One major factor that accounts for this is the composition of funding sources. European VCs are mostly funded by government and corporate investors, whose motivations differ from the large retirement and pension funds typically backing American VCs. The European LP ecosystem is especially oblique and hard to pin down. It is also driven by bureaucratic mandates that limit capital deployment in non-European funds and start-ups. Ultimately, this limits the overall funding available to European founders. 
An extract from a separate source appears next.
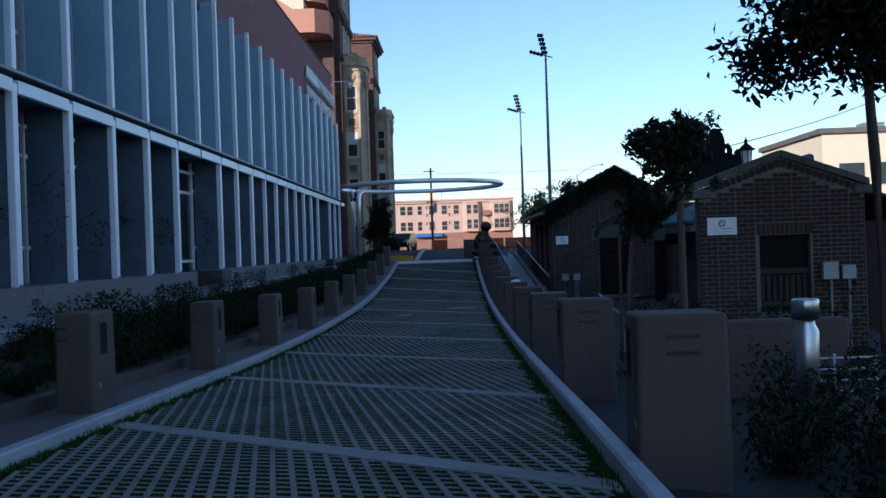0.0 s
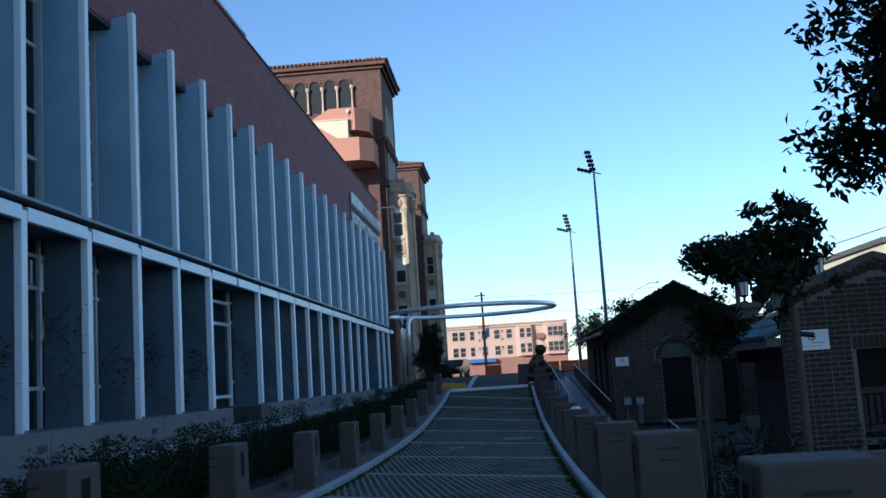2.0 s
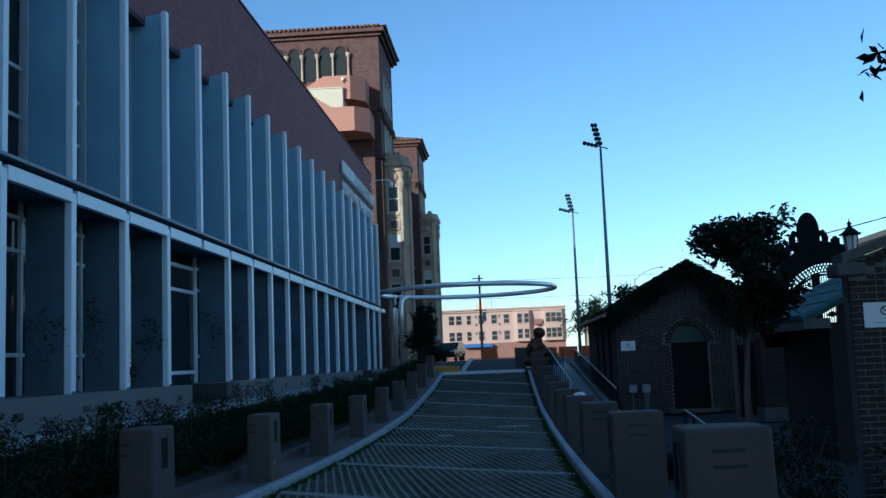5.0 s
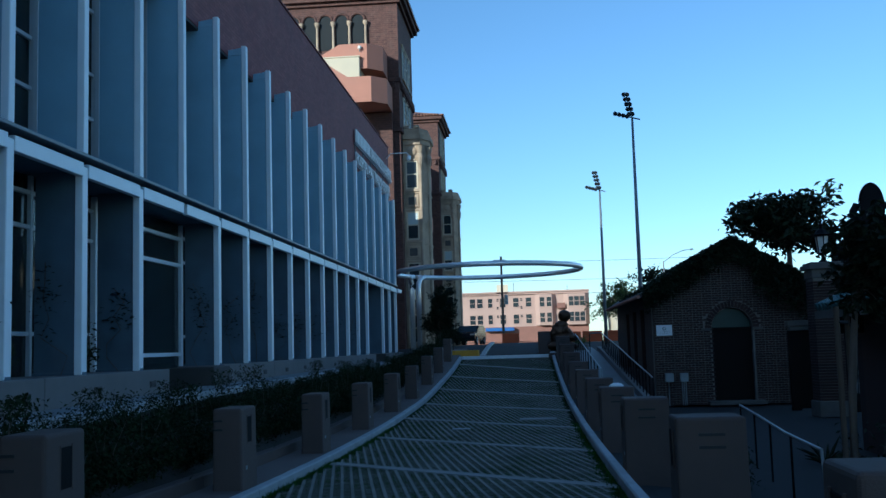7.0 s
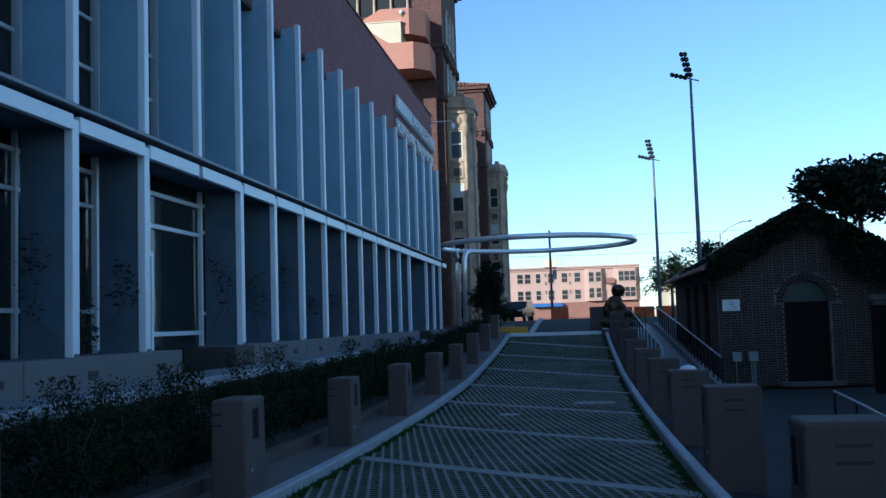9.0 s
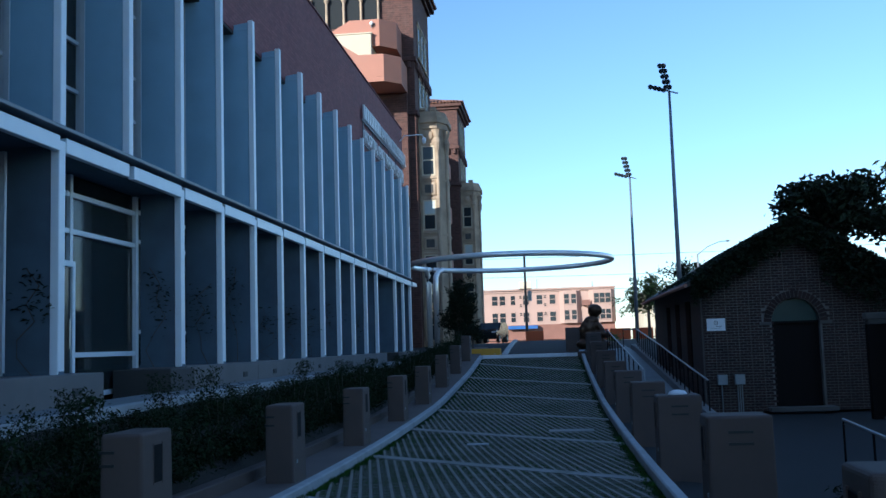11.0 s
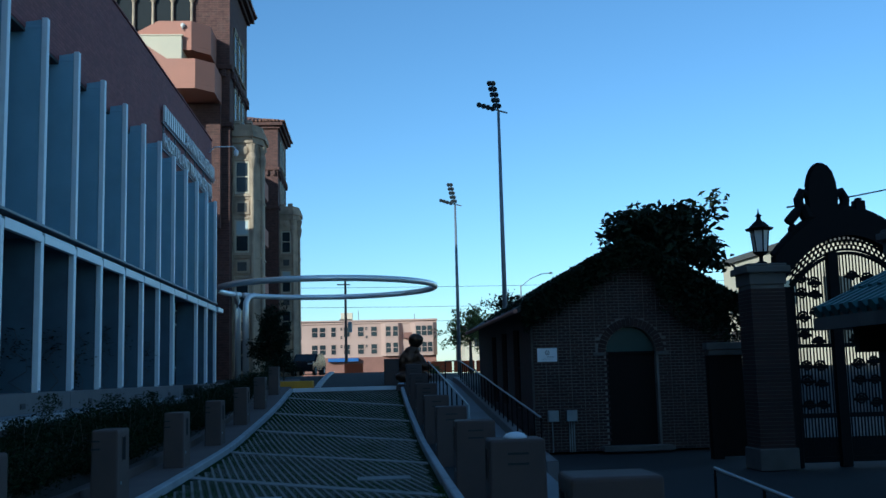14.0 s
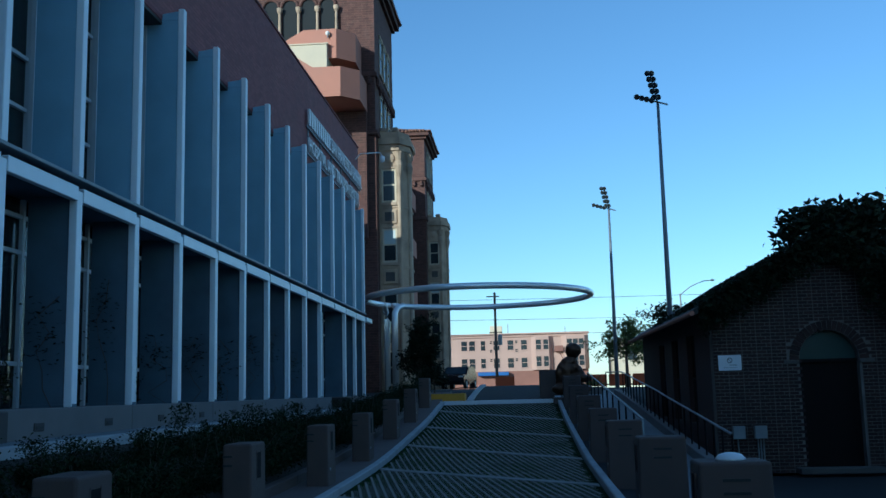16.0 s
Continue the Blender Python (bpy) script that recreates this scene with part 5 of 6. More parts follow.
    for k in range(4):
        z = 11.2 - 3.43 * k
        sash(t, wx, p0 - 0.004, z, 0.82, 1.9, "y", 0.5 if k == 1 else 0.0)
        part("surround", boxes((wx - 0.53, wx - 0.42, p0 - 0.12, p0 - 0.005, z - 0.2, z + 2.05), (wx + 0.42, wx + 0.53, p0 - 0.12, p0 - 0.005, z - 0.2, z + 2.05), (wx - 0.42, wx + 0.42, p0 - 0.14, p0 - 0.005, z - 0.2, z - 0.02), (wx - 0.42, wx + 0.42, p0 - 0.1, p0 - 0.005, z + 1.92, z + 2.05), bevel=0.02), M_STONE, t, "moulded stone surround")
        part("carved_panel", boxes((wx - 0.45, wx + 0.45, p0 - 0.08, p0 - 0.005, z - 1.25, z - 0.4), bevel=0.05), M_STONE, t, "square carved stone panel")
        # stands proud of the panel; the darker colour gives an inset's shade
        part("panel_shade_square", boxes((wx - 0.26, wx + 0.26, p0 - 0.1, p0 - 0.081, z - 1.08, z - 0.57), bevel=0.02), M_COPING, t, "raised dark square painted as a shaded inset")
        part("pilaster", boxes((-8.6, -8.56, p0 - 0.1, p0 - 0.005, z - 1.3, z + 2.1), (-7.48, -7.44, p0 - 0.1, p0 - 0.005, z - 1.3, z + 2.1), bevel=0.03), M_STONE, t)
        bm = bmesh.new()
        prism(bm, grown(0.06), z - 0.32, z - 0.21, "z")
        part("sill_band", bm, M_STONE, t)
    # corner shafts with scrolls
    for (x, y) in ((-7.43, p0 - 0.02), (o1 + 0.02, p0 + 0.8)):
        part("corner_shaft", lathe(bmesh.new(), [(0.12, 0.3), (0.12, 12.6), (0.2, 12.9), (0.26, 13.3), (0.18, 13.6), (0.3, 14.1)], (x, y, 0), n=10), M_STONE, t)
    part("medallion", lathe(bmesh.new(), [(0.05, 0), (0.3, 0.04), (0.32, 0.1), (0.1, 0.18)], (0, 0, 0), n=14), M_STONE, t).matrix_local = pose(wx, p0 + 0.02, 13.75, 90, 0, 0)
    t.location = (0.3, 0, 0.55)
    return t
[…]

These limitations translate to missed opportunities. European start-ups tend to underspend on expansion and pursue less risky exit strategies. Fast growing European start-ups have expressed doubts about being able to raise follow-on capital and opted for being acquired instead of vying to become global players themselves.

The writing is on the wall – the lack of infrastructure and funding support is clearly correlated to entrepreneurial success. 

Simply put, businesses grow and flourish to their fullest potential when entrepreneurs are supported, enabled, and actualised by their environment to do what they do best – put their heads down and whip up innovation that can change the very fabric of society.

But we’re not quite there yet. 

Entrepreneurship enjoys greater visibility than ever today, but it’s worth noting that humans have a biological track record for being suckers for good news. An inescapable survivor bias colours the public proliferation of multi-billion dollar acquisitions, IPOs, and rockstar CEOs. 

These successes are in no way to be discounted – rather, growth is at an all-time high – paved by these coups of excellence and imagination. But to succeed sustainably remains a tall order in a sprawling, ever-evolving ecosystem. For every hundred million dollars that changes hands, countless teams are left behind in the dust. They’re literally called a ‘deadpool’.

As we head into increasingly uncertain times, it has never been more important to have the right people in your corner. The right investors will not only stick with you through difficult times, but also help translate adversity into growth. The right partners can often mean the difference between blowing up and going belly up.

Building the future is easier when you have more visibility on the present. Today’s landscape calls for a new breed of shaman, a new kind of shepherd – the kind that studies the market, understands the ecosystem, and empowers entrepreneurs to build the best possible future.